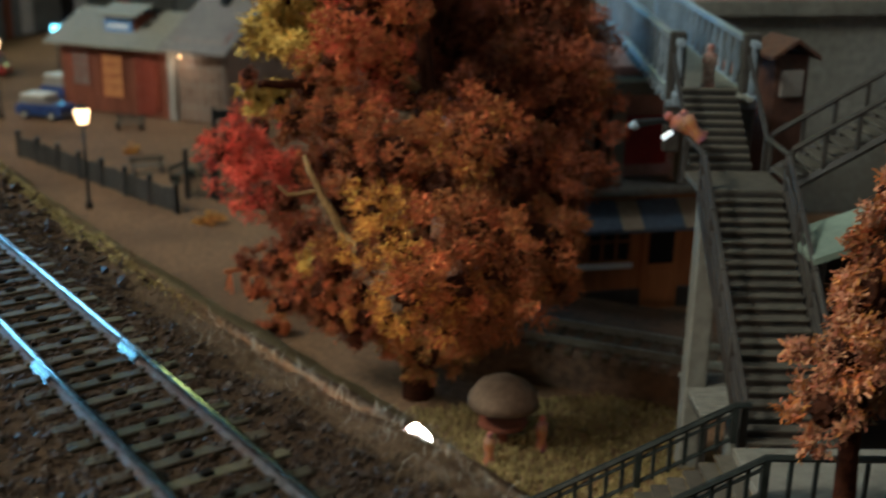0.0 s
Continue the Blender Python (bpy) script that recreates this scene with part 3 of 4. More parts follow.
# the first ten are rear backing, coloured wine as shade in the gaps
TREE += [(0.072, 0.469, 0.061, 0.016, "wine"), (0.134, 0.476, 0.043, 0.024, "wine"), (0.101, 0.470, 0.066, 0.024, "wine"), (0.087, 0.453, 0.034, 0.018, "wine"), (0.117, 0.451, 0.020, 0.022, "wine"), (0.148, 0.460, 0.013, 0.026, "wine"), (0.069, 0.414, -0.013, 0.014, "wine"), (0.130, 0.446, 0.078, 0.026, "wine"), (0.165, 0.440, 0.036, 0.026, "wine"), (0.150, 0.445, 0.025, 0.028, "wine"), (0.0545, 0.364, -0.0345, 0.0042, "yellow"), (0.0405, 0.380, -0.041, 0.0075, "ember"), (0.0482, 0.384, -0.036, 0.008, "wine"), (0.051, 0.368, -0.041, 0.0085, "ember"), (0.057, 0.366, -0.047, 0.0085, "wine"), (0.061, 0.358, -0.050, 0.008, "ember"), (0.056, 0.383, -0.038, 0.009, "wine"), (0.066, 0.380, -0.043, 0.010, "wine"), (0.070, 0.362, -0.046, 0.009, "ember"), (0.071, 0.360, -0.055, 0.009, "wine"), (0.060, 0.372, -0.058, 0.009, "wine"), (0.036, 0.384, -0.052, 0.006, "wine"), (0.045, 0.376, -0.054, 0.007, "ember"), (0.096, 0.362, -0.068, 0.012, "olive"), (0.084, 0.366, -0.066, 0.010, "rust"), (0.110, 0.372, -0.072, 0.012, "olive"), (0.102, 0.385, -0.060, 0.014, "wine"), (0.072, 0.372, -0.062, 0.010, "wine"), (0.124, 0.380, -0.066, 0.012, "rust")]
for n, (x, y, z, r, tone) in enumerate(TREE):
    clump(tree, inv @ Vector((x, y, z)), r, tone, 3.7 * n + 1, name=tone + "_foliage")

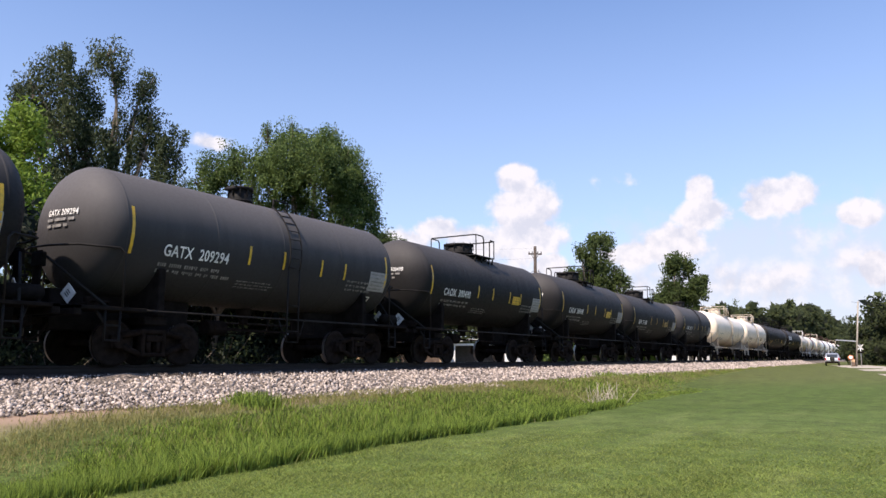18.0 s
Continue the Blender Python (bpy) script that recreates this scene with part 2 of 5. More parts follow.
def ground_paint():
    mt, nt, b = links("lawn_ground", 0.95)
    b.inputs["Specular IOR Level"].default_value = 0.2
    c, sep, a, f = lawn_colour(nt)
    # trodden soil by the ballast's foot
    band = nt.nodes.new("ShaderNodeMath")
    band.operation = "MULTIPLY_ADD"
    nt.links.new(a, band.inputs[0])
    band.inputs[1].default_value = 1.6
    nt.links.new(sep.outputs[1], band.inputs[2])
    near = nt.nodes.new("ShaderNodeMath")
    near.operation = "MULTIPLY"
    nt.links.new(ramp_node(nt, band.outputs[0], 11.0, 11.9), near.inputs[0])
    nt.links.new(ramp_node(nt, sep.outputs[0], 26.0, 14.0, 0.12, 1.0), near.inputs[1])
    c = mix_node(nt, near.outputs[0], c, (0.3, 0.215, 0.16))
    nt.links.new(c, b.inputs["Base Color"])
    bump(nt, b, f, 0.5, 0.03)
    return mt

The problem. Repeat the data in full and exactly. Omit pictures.

Reply.
0.0 s
Continue the Blender Python (bpy) script that recreates this scene with part 3 of 4. More parts follow.
# the first ten are rear backing, coloured wine as shade in the gaps
TREE += [(0.072, 0.469, 0.061, 0.016, "wine"), (0.134, 0.476, 0.043, 0.024, "wine"), (0.101, 0.470, 0.066, 0.024, "wine"), (0.087, 0.453, 0.034, 0.018, "wine"), (0.117, 0.451, 0.020, 0.022, "wine"), (0.148, 0.460, 0.013, 0.026, "wine"), (0.069, 0.414, -0.013, 0.014, "wine"), (0.130, 0.446, 0.078, 0.026, "wine"), (0.165, 0.440, 0.036, 0.026, "wine"), (0.150, 0.445, 0.025, 0.028, "wine"), (0.0545, 0.364, -0.0345, 0.0042, "yellow"), (0.0405, 0.380, -0.041, 0.0075, "ember"), (0.0482, 0.384, -0.036, 0.008, "wine"), (0.051, 0.368, -0.041, 0.0085, "ember"), (0.057, 0.366, -0.047, 0.0085, "wine"), (0.061, 0.358, -0.050, 0.008, "ember"), (0.056, 0.383, -0.038, 0.009, "wine"), (0.066, 0.380, -0.043, 0.010, "wine"), (0.070, 0.362, -0.046, 0.009, "ember"), (0.071, 0.360, -0.055, 0.009, "wine"), (0.060, 0.372, -0.058, 0.009, "wine"), (0.036, 0.384, -0.052, 0.006, "wine"), (0.045, 0.376, -0.054, 0.007, "ember"), (0.096, 0.362, -0.068, 0.012, "olive"), (0.084, 0.366, -0.066, 0.010, "rust"), (0.110, 0.372, -0.072, 0.012, "olive"), (0.102, 0.385, -0.060, 0.014, "wine"), (0.072, 0.372, -0.062, 0.010, "wine"), (0.124, 0.380, -0.066, 0.012, "rust")]
for n, (x, y, z, r, tone) in enumerate(TREE):
    clump(tree, inv @ Vector((x, y, z)), r, tone, 3.7 * n + 1, name=tone + "_foliage")

18.0 s
Continue the Blender Python (bpy) script that recreates this scene with part 2 of 5. More parts follow.
def ground_paint():
    mt, nt, b = links("lawn_ground", 0.95)
    b.inputs["Specular IOR Level"].default_value = 0.2
    c, sep, a, f = lawn_colour(nt)
    # trodden soil by the ballast's foot
    band = nt.nodes.new("ShaderNodeMath")
    band.operation = "MULTIPLY_ADD"
    nt.links.new(a, band.inputs[0])
    band.inputs[1].default_value = 1.6
    nt.links.new(sep.outputs[1], band.inputs[2])
    near = nt.nodes.new("ShaderNodeMath")
    near.operation = "MULTIPLY"
    nt.links.new(ramp_node(nt, band.outputs[0], 11.0, 11.9), near.inputs[0])
    nt.links.new(ramp_node(nt, sep.outputs[0], 26.0, 14.0, 0.12, 1.0), near.inputs[1])
    c = mix_node(nt, near.outputs[0], c, (0.3, 0.215, 0.16))
    nt.links.new(c, b.inputs["Base Color"])
    bump(nt, b, f, 0.5, 0.03)
    return mt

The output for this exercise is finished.